In fact, I had one boss call me his "goldmine." But it all goes back to integrity. If you feel like doing personal things on the job is "cheating" and you are against "cheating," then you won't do it. Our school system is full of cheaters and my children come home from school saying how they see cheating all around them. It's no wonder the work-force is full of people who see nothing wrong with it. It started in school and everyone seems to be doing it, so it must be okay.

But I bet during that one-on-one interview with the boss that they wouldn't be so free to tell their boss all the times they were doing personal things as though it's all right, and expected.

If you can't tell your boss you are doing it, and you try to cover up you're doing it when he enters your cubical, then it must be wrong. Right?

:)

# January 23, 2009 12:05 PM

nannette said:

Anon,

>>There are many sources of distraction in a work environment and they are not all the fault of the distracted person.

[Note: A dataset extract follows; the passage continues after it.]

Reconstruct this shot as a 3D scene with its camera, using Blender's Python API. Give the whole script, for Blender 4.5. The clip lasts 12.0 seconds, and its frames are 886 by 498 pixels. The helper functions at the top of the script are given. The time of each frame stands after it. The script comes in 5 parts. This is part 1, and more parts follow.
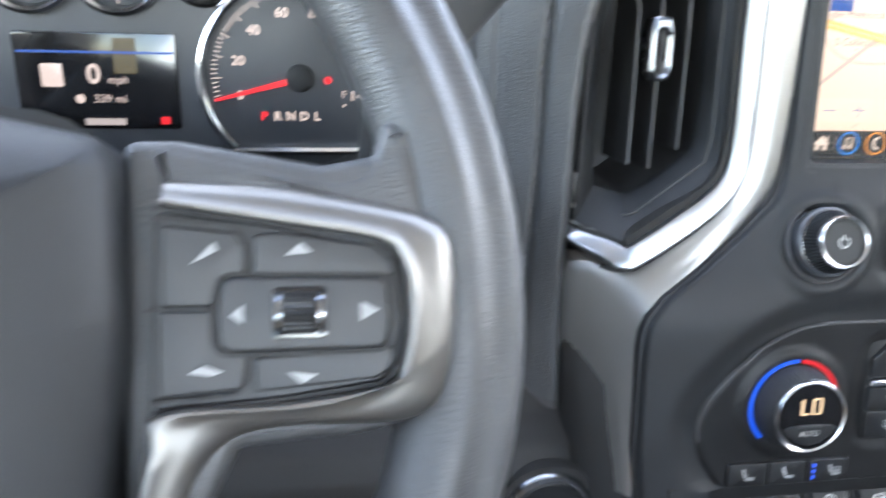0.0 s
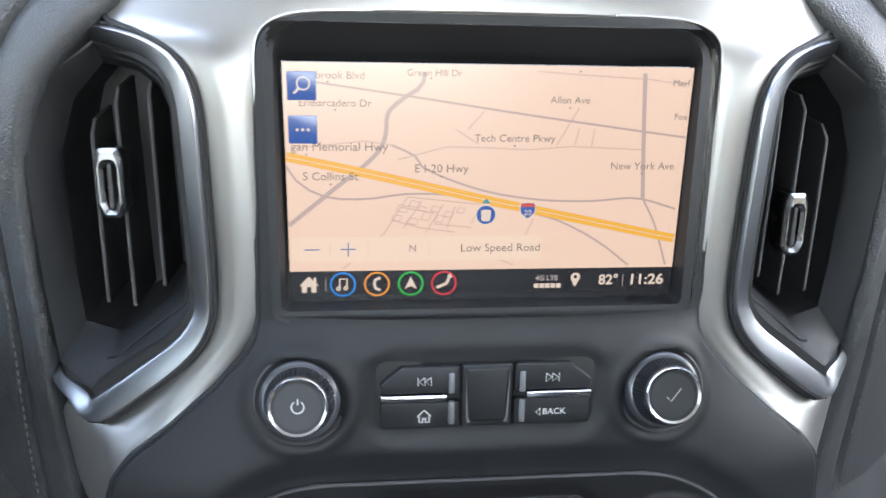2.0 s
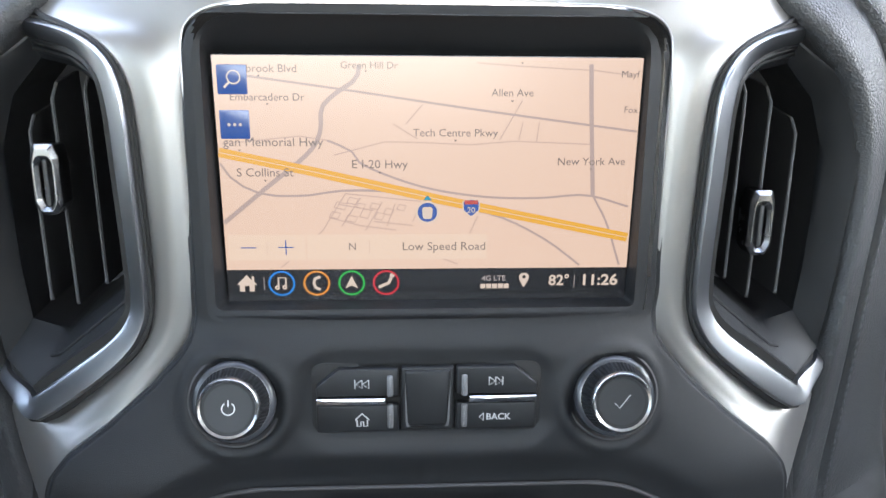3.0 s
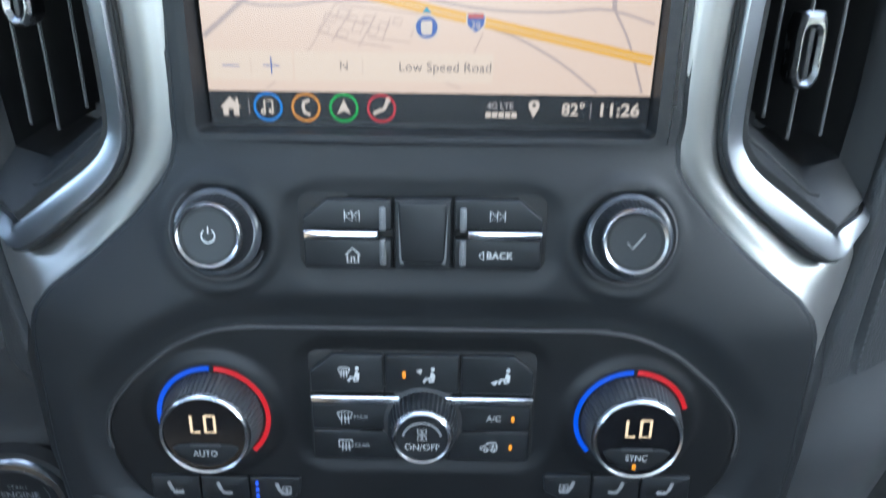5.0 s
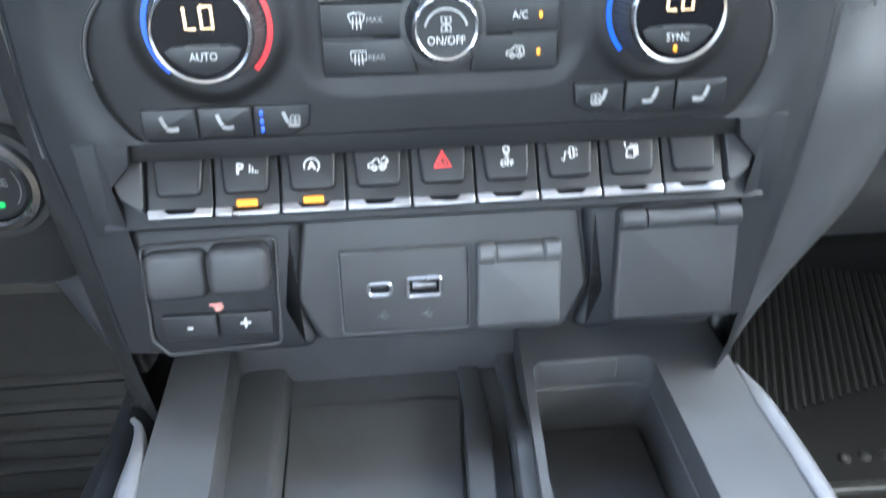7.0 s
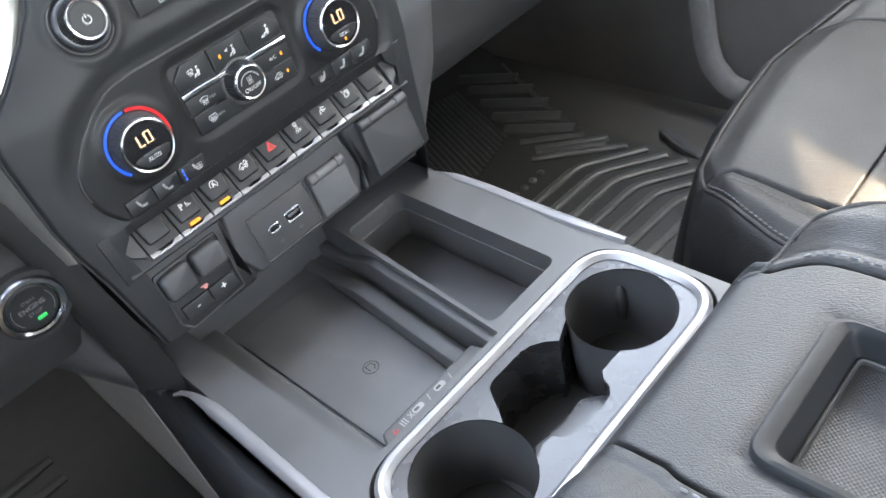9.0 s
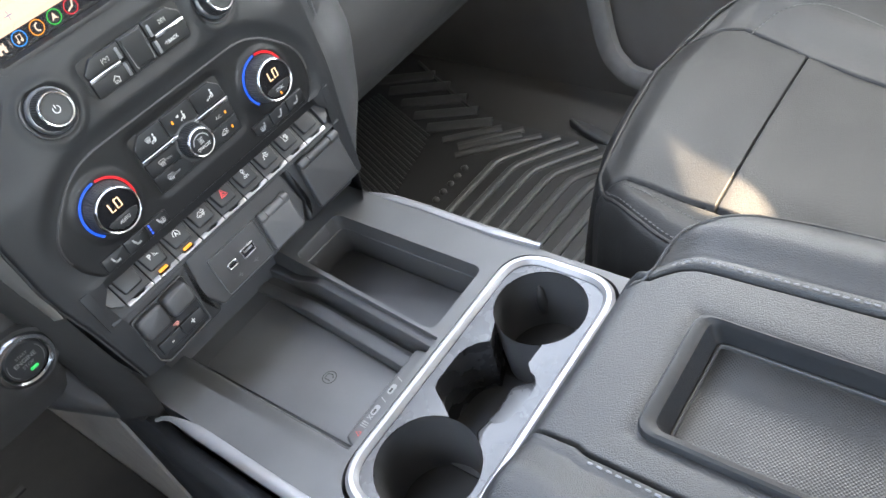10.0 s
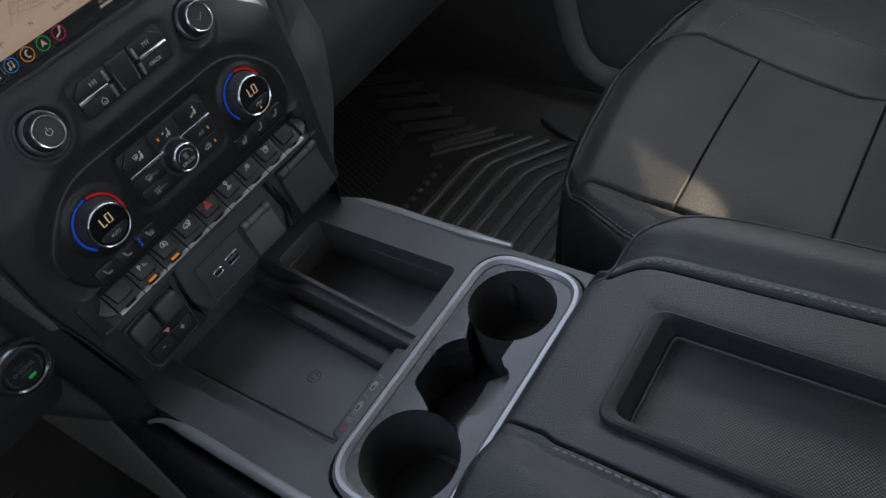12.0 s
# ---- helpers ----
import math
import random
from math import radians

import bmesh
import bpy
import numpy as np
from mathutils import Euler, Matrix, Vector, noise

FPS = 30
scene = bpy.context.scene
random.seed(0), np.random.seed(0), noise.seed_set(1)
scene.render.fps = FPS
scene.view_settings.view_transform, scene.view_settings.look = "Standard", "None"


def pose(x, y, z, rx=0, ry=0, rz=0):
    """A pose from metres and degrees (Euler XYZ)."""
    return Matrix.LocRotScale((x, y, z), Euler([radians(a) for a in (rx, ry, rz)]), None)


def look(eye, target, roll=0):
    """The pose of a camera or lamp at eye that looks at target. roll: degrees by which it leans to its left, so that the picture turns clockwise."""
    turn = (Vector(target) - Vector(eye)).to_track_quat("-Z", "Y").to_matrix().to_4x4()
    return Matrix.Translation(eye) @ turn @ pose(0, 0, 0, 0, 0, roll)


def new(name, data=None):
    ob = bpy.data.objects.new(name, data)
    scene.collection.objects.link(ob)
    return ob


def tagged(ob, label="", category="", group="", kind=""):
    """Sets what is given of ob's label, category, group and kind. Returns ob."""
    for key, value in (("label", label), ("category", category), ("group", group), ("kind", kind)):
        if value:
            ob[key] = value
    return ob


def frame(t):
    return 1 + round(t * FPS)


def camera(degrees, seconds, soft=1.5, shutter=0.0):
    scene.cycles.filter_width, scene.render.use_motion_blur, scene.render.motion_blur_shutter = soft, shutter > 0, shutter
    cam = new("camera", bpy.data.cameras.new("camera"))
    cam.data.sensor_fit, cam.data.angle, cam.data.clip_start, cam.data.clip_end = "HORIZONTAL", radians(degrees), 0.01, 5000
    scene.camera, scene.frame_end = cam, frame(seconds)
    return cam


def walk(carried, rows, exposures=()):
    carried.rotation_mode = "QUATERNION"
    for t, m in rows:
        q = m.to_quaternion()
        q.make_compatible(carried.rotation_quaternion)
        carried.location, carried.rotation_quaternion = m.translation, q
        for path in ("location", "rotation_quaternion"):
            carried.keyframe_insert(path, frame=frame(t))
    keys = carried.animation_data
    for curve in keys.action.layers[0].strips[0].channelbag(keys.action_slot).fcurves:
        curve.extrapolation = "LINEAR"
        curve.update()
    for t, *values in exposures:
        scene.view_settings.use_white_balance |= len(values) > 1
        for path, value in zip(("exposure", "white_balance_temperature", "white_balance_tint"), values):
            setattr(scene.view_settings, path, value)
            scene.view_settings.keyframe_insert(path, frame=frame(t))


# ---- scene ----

Sure there are... but 25% of your day? 1 in 3 minutes?

I've said before I'm not talking about normal, brief distractions. I'm talking about the kind that you wouldn't want your boss to know about...

I'm talking about the distractions that ARE the fault of the distracted person.

Can't you see the difference? I can.

# January 25, 2009 7:04 PM

Wayne said:

As a manager of over 30 .NET developers, I was very surprised you had no supportive responses. It seems several were vocally against, while others simply remained silent.

I've seen a lot of alt-tabbing when I walk past cubicals and I see a lot of goofing off.

If I bid a project and it comes out over budget because the developers are spending 1 in 3 minutes on personal things; my employees are still getting paid; yet guess who loses out?

When I had to lay off 5 developers; guess who were the first to go?